● TASK GOAL
Leave the pictures out, and retype all of the material exactly as written.

.....

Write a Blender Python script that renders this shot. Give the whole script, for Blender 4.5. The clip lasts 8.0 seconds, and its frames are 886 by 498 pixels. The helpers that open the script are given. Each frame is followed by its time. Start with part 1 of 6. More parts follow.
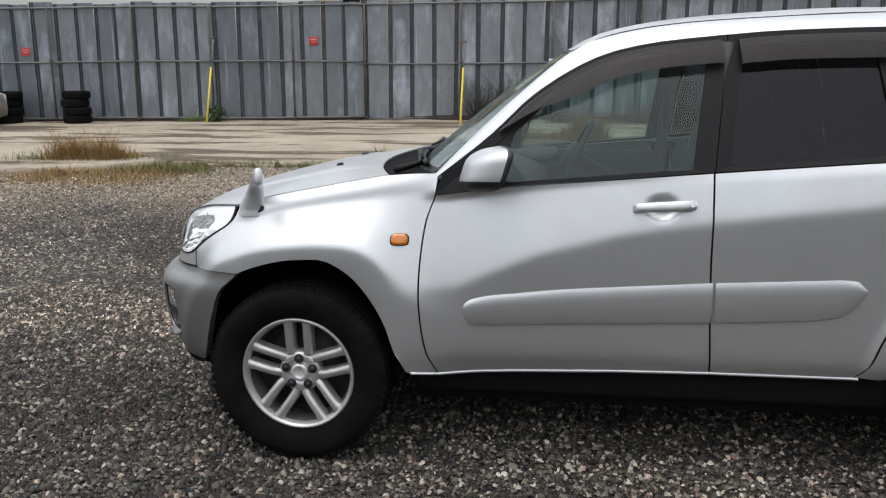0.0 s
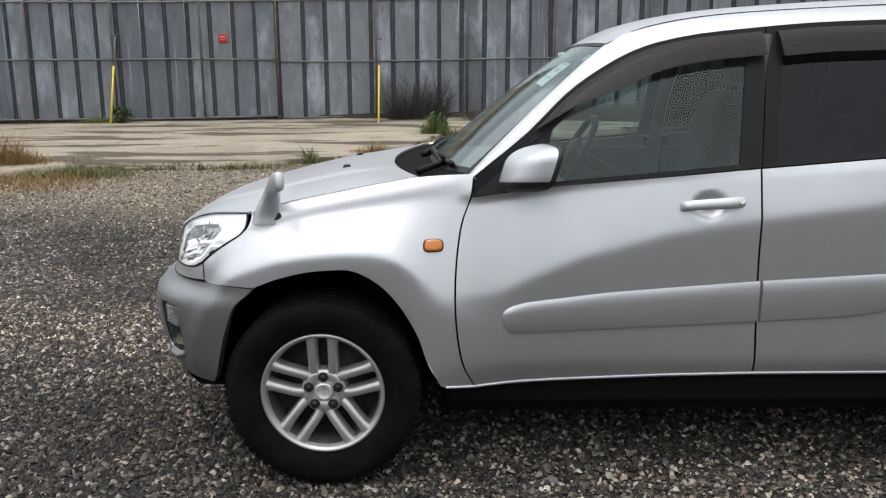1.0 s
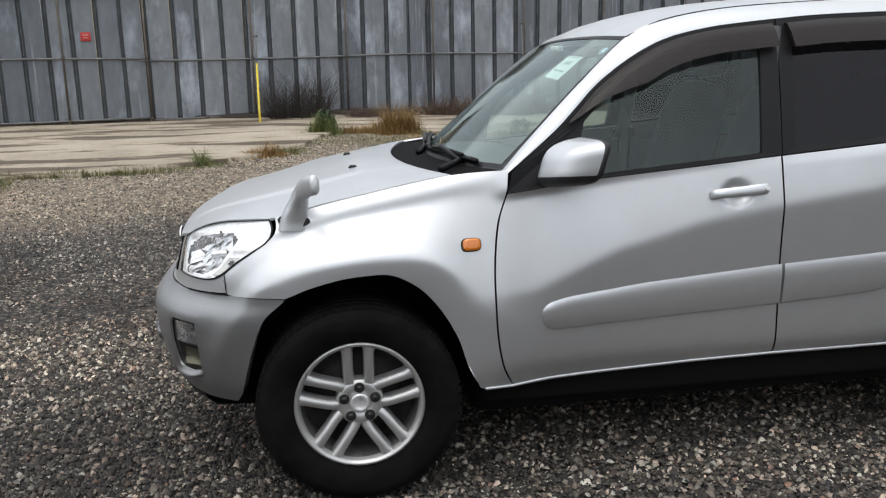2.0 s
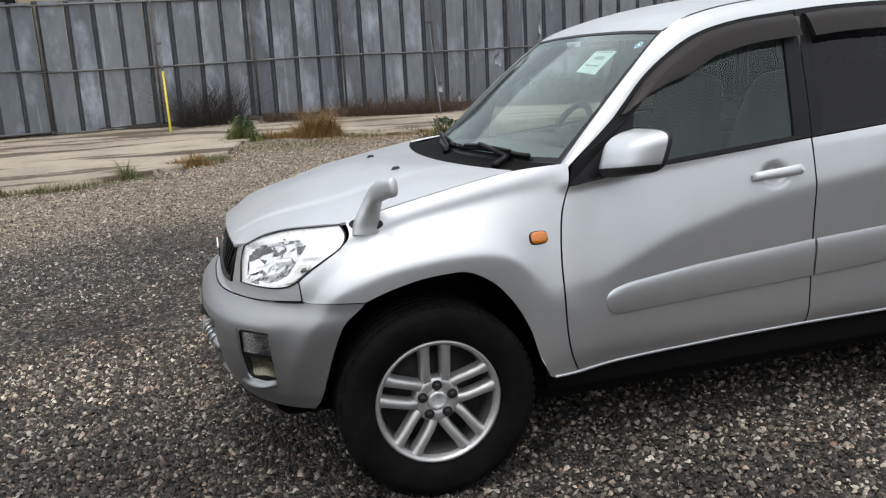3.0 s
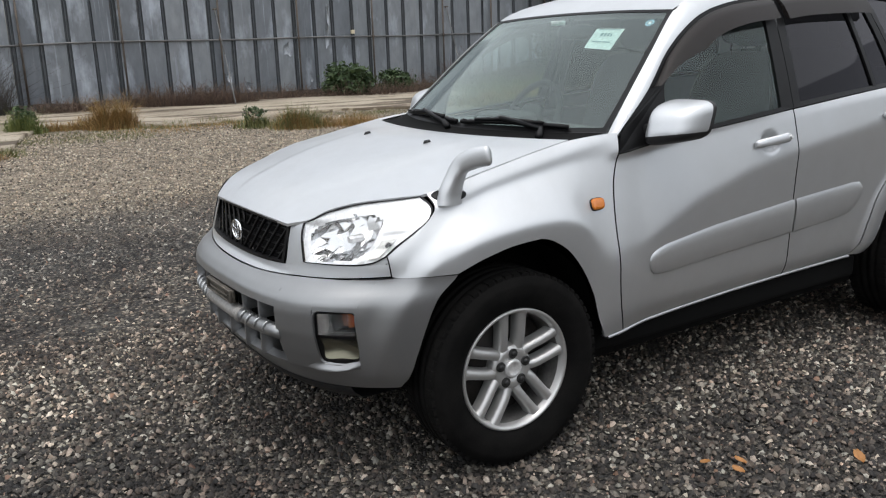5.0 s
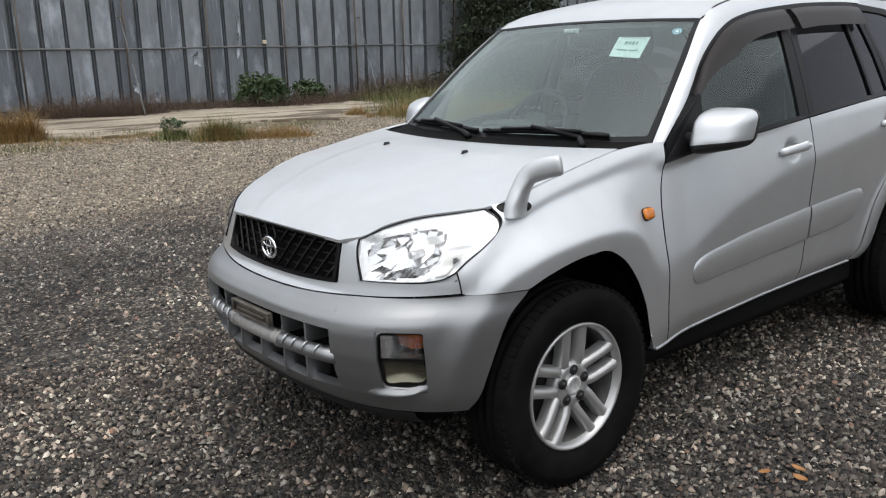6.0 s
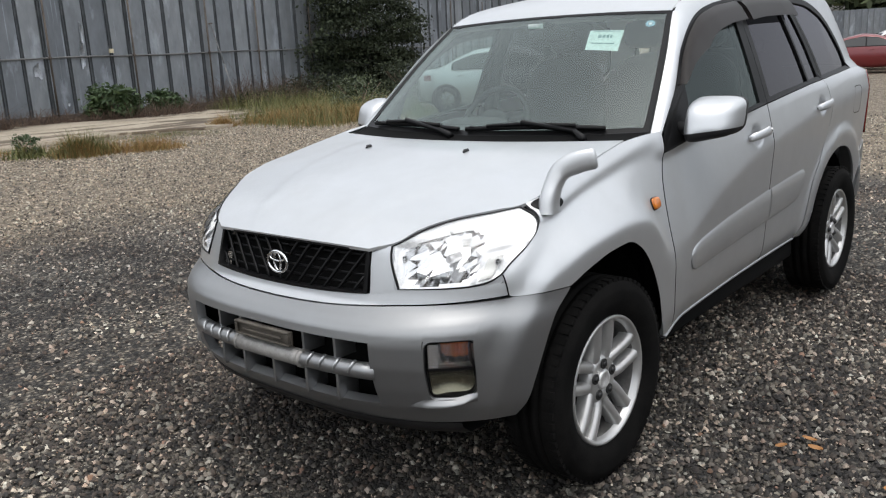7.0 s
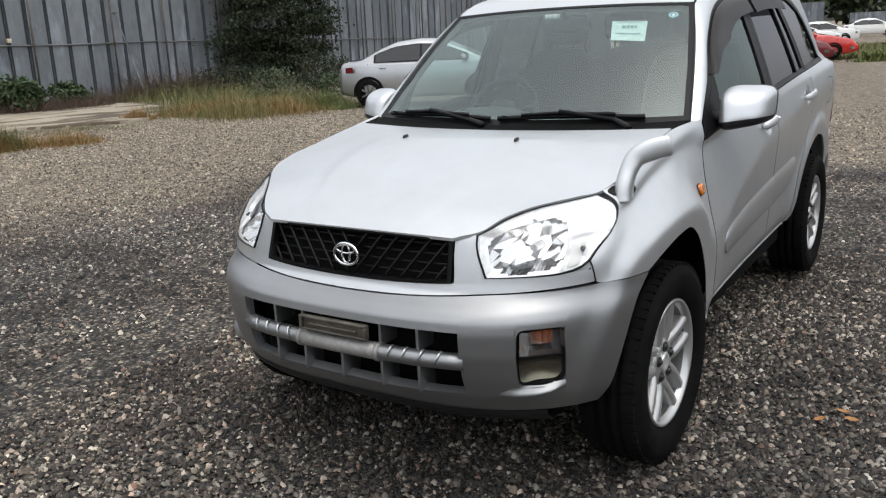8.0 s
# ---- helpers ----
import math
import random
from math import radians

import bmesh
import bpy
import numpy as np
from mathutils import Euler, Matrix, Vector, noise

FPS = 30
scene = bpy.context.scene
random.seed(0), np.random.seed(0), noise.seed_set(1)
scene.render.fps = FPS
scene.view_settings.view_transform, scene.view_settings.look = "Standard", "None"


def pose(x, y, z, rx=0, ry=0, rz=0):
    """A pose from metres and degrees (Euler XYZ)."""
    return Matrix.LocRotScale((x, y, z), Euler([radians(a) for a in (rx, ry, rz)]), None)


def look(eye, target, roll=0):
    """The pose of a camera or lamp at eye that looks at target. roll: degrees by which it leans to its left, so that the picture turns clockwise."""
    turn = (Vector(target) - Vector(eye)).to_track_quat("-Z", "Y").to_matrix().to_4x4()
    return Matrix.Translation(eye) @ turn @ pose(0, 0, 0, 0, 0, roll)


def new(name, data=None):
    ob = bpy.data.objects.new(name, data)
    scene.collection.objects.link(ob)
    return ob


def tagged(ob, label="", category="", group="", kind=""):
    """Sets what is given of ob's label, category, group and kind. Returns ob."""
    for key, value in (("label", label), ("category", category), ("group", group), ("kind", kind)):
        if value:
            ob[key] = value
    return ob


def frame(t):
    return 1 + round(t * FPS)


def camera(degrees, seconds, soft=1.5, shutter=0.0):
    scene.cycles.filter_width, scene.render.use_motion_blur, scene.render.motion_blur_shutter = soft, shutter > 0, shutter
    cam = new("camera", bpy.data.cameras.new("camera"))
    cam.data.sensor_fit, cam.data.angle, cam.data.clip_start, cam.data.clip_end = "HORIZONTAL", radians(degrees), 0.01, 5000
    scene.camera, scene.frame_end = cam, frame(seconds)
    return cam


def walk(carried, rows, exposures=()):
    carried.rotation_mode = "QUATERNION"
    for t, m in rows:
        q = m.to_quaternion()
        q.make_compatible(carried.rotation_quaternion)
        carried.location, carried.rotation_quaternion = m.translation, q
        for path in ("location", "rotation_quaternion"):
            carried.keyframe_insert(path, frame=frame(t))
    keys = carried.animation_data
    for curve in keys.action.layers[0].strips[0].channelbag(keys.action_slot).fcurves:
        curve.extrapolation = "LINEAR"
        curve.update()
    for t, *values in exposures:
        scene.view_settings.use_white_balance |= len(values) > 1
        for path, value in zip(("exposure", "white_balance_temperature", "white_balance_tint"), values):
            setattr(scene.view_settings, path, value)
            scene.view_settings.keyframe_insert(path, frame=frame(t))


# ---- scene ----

.....

● TASK RESPONSE
Write a Blender Python script that renders this shot. Give the whole script, for Blender 4.5. The clip lasts 8.0 seconds, and its frames are 886 by 498 pixels. The helpers that open the script are given. Each frame is followed by its time. Start with part 1 of 6. More parts follow.
0.0 s
1.0 s
2.0 s
3.0 s
5.0 s
6.0 s
7.0 s
8.0 s
# ---- helpers ----
import math
import random
from math import radians

import bmesh
import bpy
import numpy as np
from mathutils import Euler, Matrix, Vector, noise

FPS = 30
scene = bpy.context.scene
random.seed(0), np.random.seed(0), noise.seed_set(1)
scene.render.fps = FPS
scene.view_settings.view_transform, scene.view_settings.look = "Standard", "None"


def pose(x, y, z, rx=0, ry=0, rz=0):
    """A pose from metres and degrees (Euler XYZ)."""
    return Matrix.LocRotScale((x, y, z), Euler([radians(a) for a in (rx, ry, rz)]), None)


def look(eye, target, roll=0):
    """The pose of a camera or lamp at eye that looks at target. roll: degrees by which it leans to its left, so that the picture turns clockwise."""
    turn = (Vector(target) - Vector(eye)).to_track_quat("-Z", "Y").to_matrix().to_4x4()
    return Matrix.Translation(eye) @ turn @ pose(0, 0, 0, 0, 0, roll)


def new(name, data=None):
    ob = bpy.data.objects.new(name, data)
    scene.collection.objects.link(ob)
    return ob


def tagged(ob, label="", category="", group="", kind=""):
    """Sets what is given of ob's label, category, group and kind. Returns ob."""
    for key, value in (("label", label), ("category", category), ("group", group), ("kind", kind)):
        if value:
            ob[key] = value
    return ob


def frame(t):
    return 1 + round(t * FPS)


def camera(degrees, seconds, soft=1.5, shutter=0.0):
    scene.cycles.filter_width, scene.render.use_motion_blur, scene.render.motion_blur_shutter = soft, shutter > 0, shutter
    cam = new("camera", bpy.data.cameras.new("camera"))
    cam.data.sensor_fit, cam.data.angle, cam.data.clip_start, cam.data.clip_end = "HORIZONTAL", radians(degrees), 0.01, 5000
    scene.camera, scene.frame_end = cam, frame(seconds)
    return cam


def walk(carried, rows, exposures=()):
    carried.rotation_mode = "QUATERNION"
    for t, m in rows:
        q = m.to_quaternion()
        q.make_compatible(carried.rotation_quaternion)
        carried.location, carried.rotation_quaternion = m.translation, q
        for path in ("location", "rotation_quaternion"):
            carried.keyframe_insert(path, frame=frame(t))
    keys = carried.animation_data
    for curve in keys.action.layers[0].strips[0].channelbag(keys.action_slot).fcurves:
        curve.extrapolation = "LINEAR"
        curve.update()
    for t, *values in exposures:
        scene.view_settings.use_white_balance |= len(values) > 1
        for path, value in zip(("exposure", "white_balance_temperature", "white_balance_tint"), values):
            setattr(scene.view_settings, path, value)
            scene.view_settings.keyframe_insert(path, frame=frame(t))


# ---- scene ----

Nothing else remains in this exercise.